[Rows from a dataset of clips and code]
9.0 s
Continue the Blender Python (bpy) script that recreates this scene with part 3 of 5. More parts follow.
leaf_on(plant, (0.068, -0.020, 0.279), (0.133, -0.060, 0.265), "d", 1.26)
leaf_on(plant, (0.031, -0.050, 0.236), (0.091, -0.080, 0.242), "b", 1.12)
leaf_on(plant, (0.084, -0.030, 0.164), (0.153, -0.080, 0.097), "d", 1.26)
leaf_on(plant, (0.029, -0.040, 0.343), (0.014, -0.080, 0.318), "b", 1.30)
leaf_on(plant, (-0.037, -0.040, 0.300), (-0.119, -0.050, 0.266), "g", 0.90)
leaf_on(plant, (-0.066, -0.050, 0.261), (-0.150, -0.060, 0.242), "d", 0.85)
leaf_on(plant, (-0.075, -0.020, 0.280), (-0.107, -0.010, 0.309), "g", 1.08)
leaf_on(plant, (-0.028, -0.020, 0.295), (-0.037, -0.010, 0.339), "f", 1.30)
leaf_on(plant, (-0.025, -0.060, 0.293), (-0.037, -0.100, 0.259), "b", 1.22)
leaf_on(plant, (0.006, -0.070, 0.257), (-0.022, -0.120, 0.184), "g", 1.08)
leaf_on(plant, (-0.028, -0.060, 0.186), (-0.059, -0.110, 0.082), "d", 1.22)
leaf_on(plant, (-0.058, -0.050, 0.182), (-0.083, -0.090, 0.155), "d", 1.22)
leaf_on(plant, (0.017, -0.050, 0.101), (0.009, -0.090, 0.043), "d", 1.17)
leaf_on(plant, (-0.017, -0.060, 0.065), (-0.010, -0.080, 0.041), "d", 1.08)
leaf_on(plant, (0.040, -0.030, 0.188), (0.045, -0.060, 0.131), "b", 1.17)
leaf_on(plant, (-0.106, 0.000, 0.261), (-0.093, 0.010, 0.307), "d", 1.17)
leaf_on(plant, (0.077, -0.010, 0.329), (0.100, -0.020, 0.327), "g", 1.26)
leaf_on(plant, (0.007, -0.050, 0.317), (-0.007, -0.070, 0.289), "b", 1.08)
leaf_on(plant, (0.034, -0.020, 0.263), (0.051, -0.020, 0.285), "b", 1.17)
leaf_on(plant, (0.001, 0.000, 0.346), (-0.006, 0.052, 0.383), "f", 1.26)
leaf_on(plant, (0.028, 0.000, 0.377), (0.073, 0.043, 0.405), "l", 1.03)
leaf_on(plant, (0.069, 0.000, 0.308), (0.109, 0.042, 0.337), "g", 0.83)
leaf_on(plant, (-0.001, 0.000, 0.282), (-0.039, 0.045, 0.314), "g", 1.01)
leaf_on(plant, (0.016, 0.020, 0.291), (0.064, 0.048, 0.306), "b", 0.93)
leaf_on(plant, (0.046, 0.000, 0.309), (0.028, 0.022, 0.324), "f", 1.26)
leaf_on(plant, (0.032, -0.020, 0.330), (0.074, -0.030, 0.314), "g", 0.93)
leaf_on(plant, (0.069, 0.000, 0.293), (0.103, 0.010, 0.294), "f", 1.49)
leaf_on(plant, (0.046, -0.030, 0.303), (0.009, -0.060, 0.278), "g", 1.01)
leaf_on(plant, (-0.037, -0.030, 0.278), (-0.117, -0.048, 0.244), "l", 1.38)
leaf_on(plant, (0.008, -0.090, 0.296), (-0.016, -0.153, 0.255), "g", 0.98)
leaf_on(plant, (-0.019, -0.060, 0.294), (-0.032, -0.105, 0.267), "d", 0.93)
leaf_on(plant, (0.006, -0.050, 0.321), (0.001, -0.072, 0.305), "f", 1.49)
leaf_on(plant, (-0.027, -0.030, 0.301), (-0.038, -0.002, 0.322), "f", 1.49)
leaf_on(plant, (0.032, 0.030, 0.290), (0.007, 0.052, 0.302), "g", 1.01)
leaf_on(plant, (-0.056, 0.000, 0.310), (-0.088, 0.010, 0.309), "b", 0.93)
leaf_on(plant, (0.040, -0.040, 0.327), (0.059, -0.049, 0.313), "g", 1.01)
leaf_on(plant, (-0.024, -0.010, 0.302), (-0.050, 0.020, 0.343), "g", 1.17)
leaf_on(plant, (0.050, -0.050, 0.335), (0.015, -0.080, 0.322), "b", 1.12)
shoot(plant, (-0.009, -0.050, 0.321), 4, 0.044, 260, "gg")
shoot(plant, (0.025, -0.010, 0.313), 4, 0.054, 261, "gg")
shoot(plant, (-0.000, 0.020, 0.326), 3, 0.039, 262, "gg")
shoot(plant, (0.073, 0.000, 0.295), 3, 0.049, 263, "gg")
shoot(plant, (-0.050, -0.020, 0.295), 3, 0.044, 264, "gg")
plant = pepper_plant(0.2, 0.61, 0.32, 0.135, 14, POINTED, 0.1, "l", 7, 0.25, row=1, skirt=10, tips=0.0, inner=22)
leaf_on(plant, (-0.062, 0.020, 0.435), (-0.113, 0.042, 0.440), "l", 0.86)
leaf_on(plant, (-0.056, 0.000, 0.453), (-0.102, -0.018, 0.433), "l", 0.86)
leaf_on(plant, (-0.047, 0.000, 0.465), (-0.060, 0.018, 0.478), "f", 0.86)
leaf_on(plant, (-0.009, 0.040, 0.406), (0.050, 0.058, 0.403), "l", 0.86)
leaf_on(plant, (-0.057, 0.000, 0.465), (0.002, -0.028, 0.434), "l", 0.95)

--

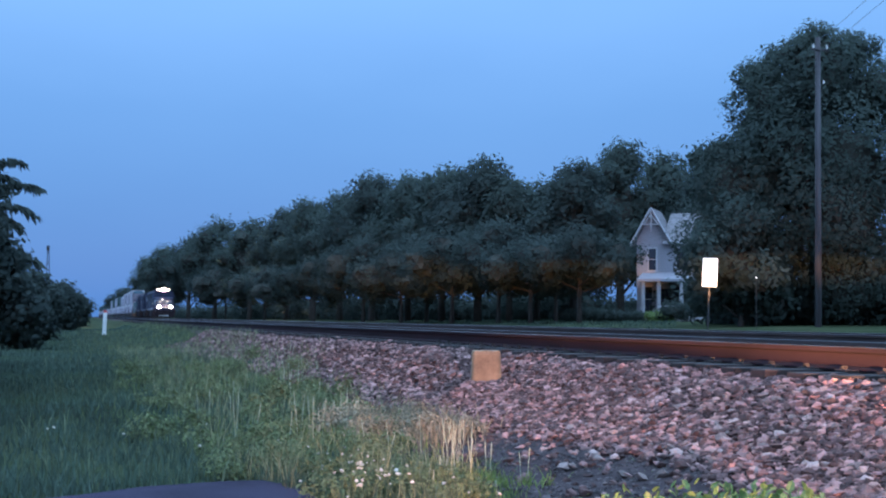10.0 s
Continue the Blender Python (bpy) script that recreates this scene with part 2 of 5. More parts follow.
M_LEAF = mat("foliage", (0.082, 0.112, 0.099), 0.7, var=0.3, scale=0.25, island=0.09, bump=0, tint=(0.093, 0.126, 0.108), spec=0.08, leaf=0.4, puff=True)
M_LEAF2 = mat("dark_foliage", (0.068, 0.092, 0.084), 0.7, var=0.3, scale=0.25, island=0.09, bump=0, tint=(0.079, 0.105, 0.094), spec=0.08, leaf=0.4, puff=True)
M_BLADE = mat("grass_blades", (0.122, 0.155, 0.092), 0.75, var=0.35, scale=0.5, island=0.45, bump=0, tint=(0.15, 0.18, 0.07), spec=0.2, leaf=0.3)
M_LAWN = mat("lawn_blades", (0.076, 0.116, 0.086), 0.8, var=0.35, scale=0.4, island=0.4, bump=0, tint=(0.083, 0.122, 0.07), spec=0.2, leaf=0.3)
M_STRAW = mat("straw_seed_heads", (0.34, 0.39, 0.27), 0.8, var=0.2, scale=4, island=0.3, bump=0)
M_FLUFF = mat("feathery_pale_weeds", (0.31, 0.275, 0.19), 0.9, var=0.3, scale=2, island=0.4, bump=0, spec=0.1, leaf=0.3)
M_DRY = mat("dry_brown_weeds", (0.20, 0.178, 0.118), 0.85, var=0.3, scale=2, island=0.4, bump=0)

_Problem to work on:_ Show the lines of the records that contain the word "parts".

_Answer:_
Continue the Blender Python (bpy) script that recreates this scene with part 3 of 5. More parts follow.
Continue the Blender Python (bpy) script that recreates this scene with part 2 of 5. More parts follow.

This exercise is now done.